Sidetrip: Scenic State Park

Old growth pine trees at Scenic State Park

Bigfork is the turnoff to visit Scenic State Park. The 3,000 acre park, which was originally to be called Sandwick Lake, was created in 1921 out of land that was predominantly state-owned. The park contains one of the few remnants of old growth forest remaining in the state.

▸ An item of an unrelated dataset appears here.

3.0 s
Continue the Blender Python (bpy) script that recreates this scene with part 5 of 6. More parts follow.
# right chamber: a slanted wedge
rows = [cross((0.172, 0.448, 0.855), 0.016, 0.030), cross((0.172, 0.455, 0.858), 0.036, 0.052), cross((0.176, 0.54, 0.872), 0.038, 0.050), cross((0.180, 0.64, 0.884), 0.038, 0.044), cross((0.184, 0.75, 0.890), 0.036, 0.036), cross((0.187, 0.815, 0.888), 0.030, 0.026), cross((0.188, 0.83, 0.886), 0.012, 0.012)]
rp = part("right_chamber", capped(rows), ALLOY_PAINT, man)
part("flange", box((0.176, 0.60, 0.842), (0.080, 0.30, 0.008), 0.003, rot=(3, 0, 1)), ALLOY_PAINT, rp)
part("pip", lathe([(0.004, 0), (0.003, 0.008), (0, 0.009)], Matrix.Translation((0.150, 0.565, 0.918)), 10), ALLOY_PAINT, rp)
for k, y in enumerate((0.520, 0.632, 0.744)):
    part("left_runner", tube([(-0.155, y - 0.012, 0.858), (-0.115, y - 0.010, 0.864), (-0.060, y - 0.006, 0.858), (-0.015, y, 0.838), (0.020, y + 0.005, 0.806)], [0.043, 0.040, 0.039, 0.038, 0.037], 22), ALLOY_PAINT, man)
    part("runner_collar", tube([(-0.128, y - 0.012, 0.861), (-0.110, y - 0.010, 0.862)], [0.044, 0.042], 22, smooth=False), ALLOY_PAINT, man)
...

Scenic is one of the best units in the state park system. It's large and unique enough to be worthy of a state park (unlike Monson Lake), not overcrowded (unlike Interstate), and has worthwhile scenery (unlike William O'brien).  It's going to stay serene and seculded too, as most of the land surrounding the park is also owned by the state and federal governments, and the distance precludes day trips from the metro.

Mile 47: The Byway Ends
This giant mosquito is found in Effie.

Byways End

This whimsical scupture in the town of Effie, made of a culvert and rebar, pays homage to the unnofficial Minnesota state bird, the mosquito. If you must know, yes they're bad up here, but like Seattle's rain or Florida's humidity, they're just something that you get used to that comes with the territory.

The second photo shows the ending of the byway; the mosquito is in a park off to the left. This photo, taken just a few weeks after the 9/11 attacks is a personal favorite of mine. Showing flags flying even in this remote corner of the country, it somehow captures the essence of Amerca.